The archdeacon was wrong on two counts. The Canterbury Association’s surveyor, Captain Joseph Thomas, had first planned to locate Christchurch at the head of Lyttelton harbour where there is no river, and to place a subordinate town named Stratford on the already-named Avon where Christ­church now stands.

And the Avon which winds its “picturesque course” through the New Zealand Christchurch had no connection with the Avon of Shakespeare’s village fame. It was named by the Deans brothers after the Lanarkshire stream that formed the boundary of their grandfather’s estate in Scotland.

The “founder of Canter­bury”, Oxford-educated Irishman J.R. Godley, writing to his father in 1851, put the matter of the origin of Christchurch in Canterbury beyond all doubt. He said, “I hope my old college [Christ Church] is grateful to me for naming the future capital after it.”

Naming streets in the new towns of Lyttelton, Christchurch and Sumner — the latter so named to honour the Archbishop of Canterbury, Dr J.B. Sumner — has all the elements of comic opera. Edward Jollie, who prepared the plan of Christchurch, recorded the event.

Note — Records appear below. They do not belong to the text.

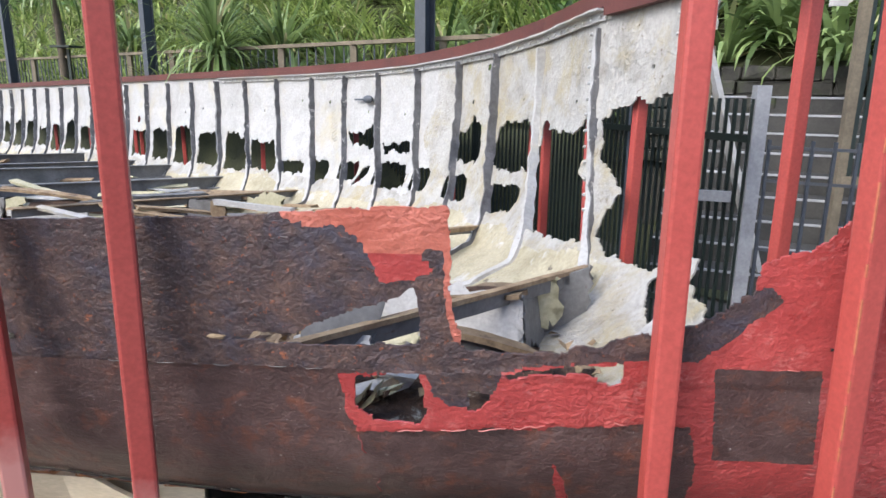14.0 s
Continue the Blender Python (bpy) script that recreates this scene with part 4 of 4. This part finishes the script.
rngw = np.random.RandomState(91)
EDGEPAINT = surface("pale_pink_paint_edge", ((0.3, (0.3, 0.045, 0.04)), (0.7, (0.5, 0.2, 0.18))), 25.0, 0.45, 90, 0.3, 0.002)
for k, (pts, w) in enumerate((
        ([(0.2, 1.376), (0.203, 1.36)], 0.004), ([(0.148, 1.225), (0.152, 1.17)], 0.004), ([(1.498, 1.375), (1.5, 1.35)], 0.004),
        ([(0.415, 1.385), (0.405, 1.41)], 0.003), ([(0.397, 1.4), (0.405, 1.41)], 0.003), ([(0.412, 1.405), (0.405, 1.41)], 0.003), ([(0.41, 1.39), (0.418, 1.392)], 0.003), ([(0.82, 1.40), (0.822, 1.365)], 0.003))):
    stroke(pts, w, CHALK, "chalk_line", "white chalk stroke", 0.013, 400 + k, 0.001)
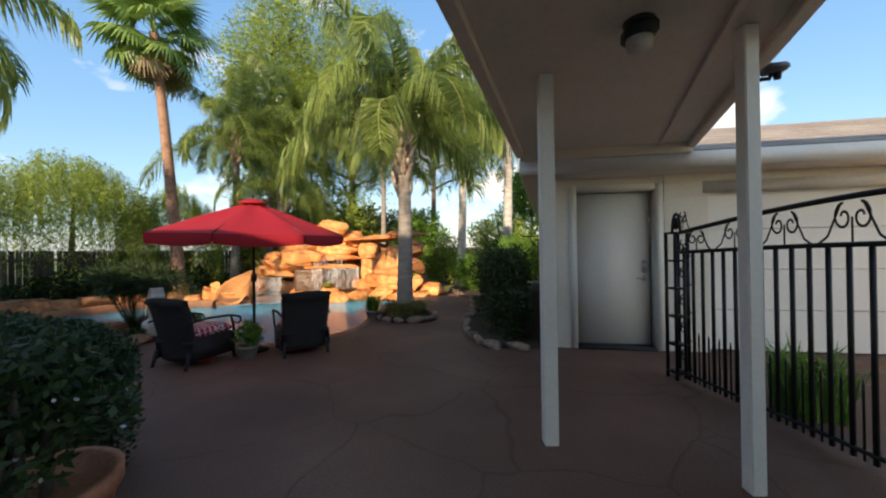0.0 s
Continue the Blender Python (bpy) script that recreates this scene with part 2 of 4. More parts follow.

The plan was to use the names of Church of Eng­land dioceses, but it didn’t quite work out that way. Jollie wrote: “Captain Thomas with his gold spectacles on and a Peerage in his hand read out a name that he fancied and if he thought it sounded well, and I also thought so, it was written on the map.

“The Lyttelton map was the first that was finished and the first dealt with. Sumner followed. The result was that these two towns had used up most of the tip-top English titles and for Christchurch, which came last, there was scarcely anything left but Ireland and the colonies …”

The mystery of the names Antigua, Colombo, Madras and Montreal among the English names of Christchurch streets disappears!

But English names designed to perpetuate all that was deemed to be best in English society ­including a stratified class system — proliferated as the settlement grew. Oxford, possibly after Samuel Wilberforce,

Bishop of Oxford and a member of the Canterbury Association; Ashburton, after another member of the association, Francis Baring, later Lord Ashburton; Ashley after yet another association member, Lord Ashley, who was to become the seventh Earl of Shafts-bury, and still another association member was honoured by naming a district in the ashburton area Carew after W. Pole Carew, MP.

But other names were bound to creep in as new waves of settlers arrived. They tell something of the people and of pioneering life. Maternity Creek is said to be so named because it was once a breeding ground for wild pigs; the legend of Kingsdown, a few kilo­metres out of Timaru, centres on a “swagger”, Thomas King, who received anything but a cordial welcome when he called at Mt Horrible station. He went on his way to Christ­church and bought the freehold of the station for 20,000 pounds.

The Styx River was originally simply The Sticks, referring to sticks which were used to make a crude bridge across the narrow stream. The name is in no way related to classical mythology or to “the flood of deadly hate” of Milton’s Paradise Lost.

Canterbury’s place names were, by and large, a symbol of orderly settle­ment. Unlike the West Coast, where Arthur Dudley Dobson’s name lives on in the pass that links the plains with a more rugged land, there were no roystering goldminers to leave vivid splashes of colour on the map.

But some names conjure up visions of desperate times: Murders Creek is the reminder of a miner returning from Westland in 1867 and spending a night in a rough but with a party of Chinese. Later his body was found buried in a shallow grave.

And not far from Kaiapoi is Swannanoa, a Red Indian link with the Appalachian mountains in North America so named, and misspelled by adding an additional “n”, by American John Evans Brown who settled there in 1864.

There is also the strange name Nonoti in the Waiau Valley. The story goes that the local MP — or was it a squatter’s wife? — was invited to give the district a name, but modestly declined with the words, “No, not I.” Of such tales are legends made.